Perché la politica non è più il luogo del dialogo ma quello dello scontro

Cosa c’è all’origine di quella che possiamo anche definire una deriva della politica, che sempre meno è l’arte di governare la “Polis” e sempre più il ring dove si contrappongono idee e valori spesso inconciliabili tra di loro? Secondo la maggior parte degli osservatori la principale causa risiederebbe nella graduale e sempre più forte semplificazione del dibattito politico causata dall’irruzione sulla scena dei cosiddetti social media: Facebook e Whatsapp, in particolare, sono diventati strumenti per lo scambio di attacchi e la moltiplicazione di slogan e insulti, spesso a base di Fake News costruite ad arte. In questi social vince chi la spara più grossa, chi urla più forte; sono loro il maggior numero di likes. Il primo a cogliere questa tendenza fu forse proprio lo scrittore, filosofo e semiologo italiano Umberto Eco, con la famosa metafora del vecchio bar di paese, dove alle affermazioni strampalate e fuori luogo di qualcuno si rispondeva con un bonario scappellotto per farlo tacere riportandolo alla realtà; oggi invece, sosteneva Eco, la “rete” mette chiunque in condizione di sparare qualsiasi sentenza o giudizio, al di fuori di qualsiasi contraddittorio e spesso in assenza di riscontri di carattere oggettivo rispetto ad accuse e affermazioni.
Per chi, come me, ha coltivato fin da ragazzo una sana passione per la politica e per l’arte dell’incontro e del dialogo, rispettando gli avversari e le tesi contrapposte alle proprie, è sempre più difficile accettare questo continuo ‘derby’ calcistico tra Palmeiras e Corinthians, Fluminense e Flamengo.
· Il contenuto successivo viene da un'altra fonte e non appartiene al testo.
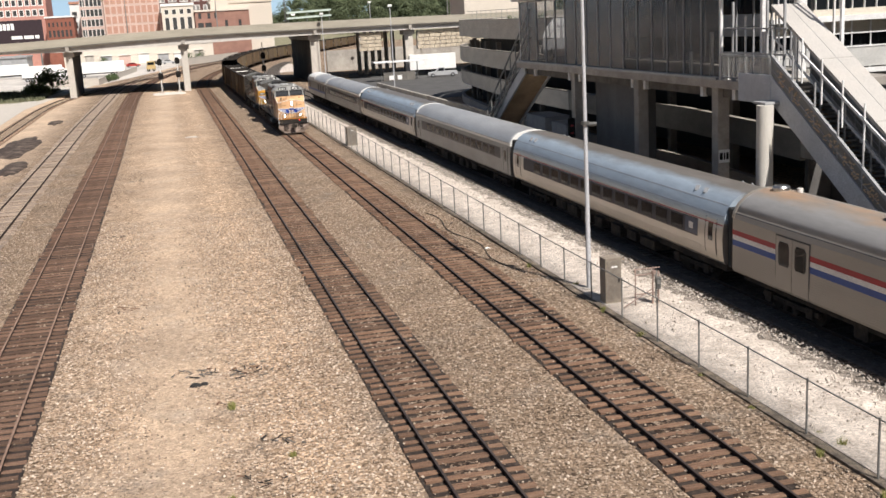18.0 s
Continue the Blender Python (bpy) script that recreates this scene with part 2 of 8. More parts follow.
M_RAIL = surf("rail_steel", (0.04, 0.026, 0.02), (0.022, 0.016, 0.013), 2, 0.85, 0.0, spec=0.15)
M_RAILTOP = surf("worn_rail_head", (0.085, 0.062, 0.052), (0.05, 0.036, 0.03), 1.5, 0.6, 0.2, bump=0.03)
M_RAILRUST = surf("rusted_rail_head", (0.30, 0.20, 0.15), (0.20, 0.13, 0.095), 1.5, 0.85, 0.0, bump=0.05, spec=0.15)
M_TIEPALE = surf("sun_bleached_wood", (0.36, 0.285, 0.22), (0.20, 0.15, 0.115), 3.0, 0.95, stretch=(0.6, 4, 4), grain=34, grain_amt=0.35, bump=0.5, vary=0.35)
M_TIEDARK = surf("rust_stained_wood", (0.165, 0.096, 0.062), (0.088, 0.05, 0.033), 3.0, 0.95, stretch=(0.6, 4, 4), grain=34, grain_amt=0.4, bump=0.5, vary=0.4, dirt=(0.22, 0.15, 0.105), dirt_amt=0.3, dirt_scale=1.2)
M_CONC = surf("concrete", (0.42, 0.385, 0.335), (0.30, 0.27, 0.235), 0.6, 0.9, dirt=(0.16, 0.14, 0.12), dirt_amt=0.5, dirt_scale=0.35, bump=0.2)
M_CONC_LIGHT = surf("pale_concrete", (0.56, 0.51, 0.44), (0.42, 0.38, 0.33), 0.5, 0.9, dirt=(0.26, 0.23, 0.2), dirt_amt=0.45, bump=0.2)
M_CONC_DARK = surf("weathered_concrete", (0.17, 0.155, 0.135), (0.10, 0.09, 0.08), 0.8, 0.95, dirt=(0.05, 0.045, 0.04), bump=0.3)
M_PLATFORM = surf("white_gravel", (0.66, 0.575, 0.49), (0.46, 0.39, 0.325), 1.6, 0.95, grain=11, grain_amt=0.4, bump=0.9, dirt=(0.24, 0.20, 0.16), dirt_amt=0.5, dirt_scale=0.55)
M_RUBBLE = surf("dark_track_rubble", (0.22, 0.18, 0.145), (0.07, 0.058, 0.047), 3.5, 0.95, grain=9, grain_amt=0.55, bump=1.0, dirt=(0.42, 0.36, 0.30), dirt_amt=0.8, dirt_scale=2.5)
M_ASPHALT = surf("asphalt", (0.10, 0.095, 0.09), (0.06, 0.058, 0.055), 0.4, 0.9, grain=30)
M_LOT = surf("pale_paving", (0.60, 0.55, 0.49), (0.48, 0.44, 0.39), 0.1, 0.9, dirt=(0.18, 0.16, 0.14), dirt_scale=0.06)
M_GALV = surf("galvanised_steel", (0.42, 0.42, 0.41), (0.30, 0.30, 0.30), 3, 0.5, 0.6, bump=0.05)
M_BLACK = surf("black_steel", (0.02, 0.018, 0.017), (0.012, 0.011, 0.011), 1.5, 0.8, spec=0.1, dirt=(0.06, 0.048, 0.038), dirt_amt=0.4, dirt_scale=1.5)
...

No, la politica non può basarsi sulla delegittimazione dell’avversario e la costruzione di una realtà parallela a sostegno delle tesi di una parte contro l’altra; il sale della democrazia è costituito dal rispetto dell’avversario politico e dal continuo e faticoso confronto tra posizioni a volte apparentemente inconciliabili, alla ricerca di punti di equilibrio e mediazione. Fuori da tutto ciò c’è la dittatura, o la sua anticamera, la democratura, come anche dalle colonne di questa rivista abbiamo voluto definire i regimi di alcuni Paesi, democratici formalmente ma sostanzialmente autoritari.
La politica non può basarsi sulla delegittimazione dell’avversario, ma sul dialogo e sul rispetto
Il rimedio a tale piano inclinato, che ci porterebbe inevitabilmente verso uno scontro che dalla politica si trasferirebbe al piano sociale se non addirittura amicale e familiare, è dato dalla riscoperta dei valori fondanti della convivenza pacifica e quindi della democrazia. Quando qualche anno fa a San Paolo abbiamo dati vita con alcuni amici ad una scuola di formazione politica, ribattezzata non a caso “POLIS”, lo abbiamo fatto proprio con questo spirito e questa finalità: restituire alla politica la sua centralità riportandola al significato originale di luogo di confronto e dibattito, anche se acceso, tra posizioni diverse e in alcuni casi opposte; all’insegna della tolleranza e del rispetto, contro ogni forma di negazionismo e delegittimazione. Nonostante ciò, il mio tradizionale ottimismo mi fa pensare che dopo l’ubriacatura populista e demagogica degli ultimi anni, la politica tornerà a rispondere con saggezza ed equilibrio alle istanze dei cittadini, rispondendo alla sua finalità che è poi quella di costruire il bene comune.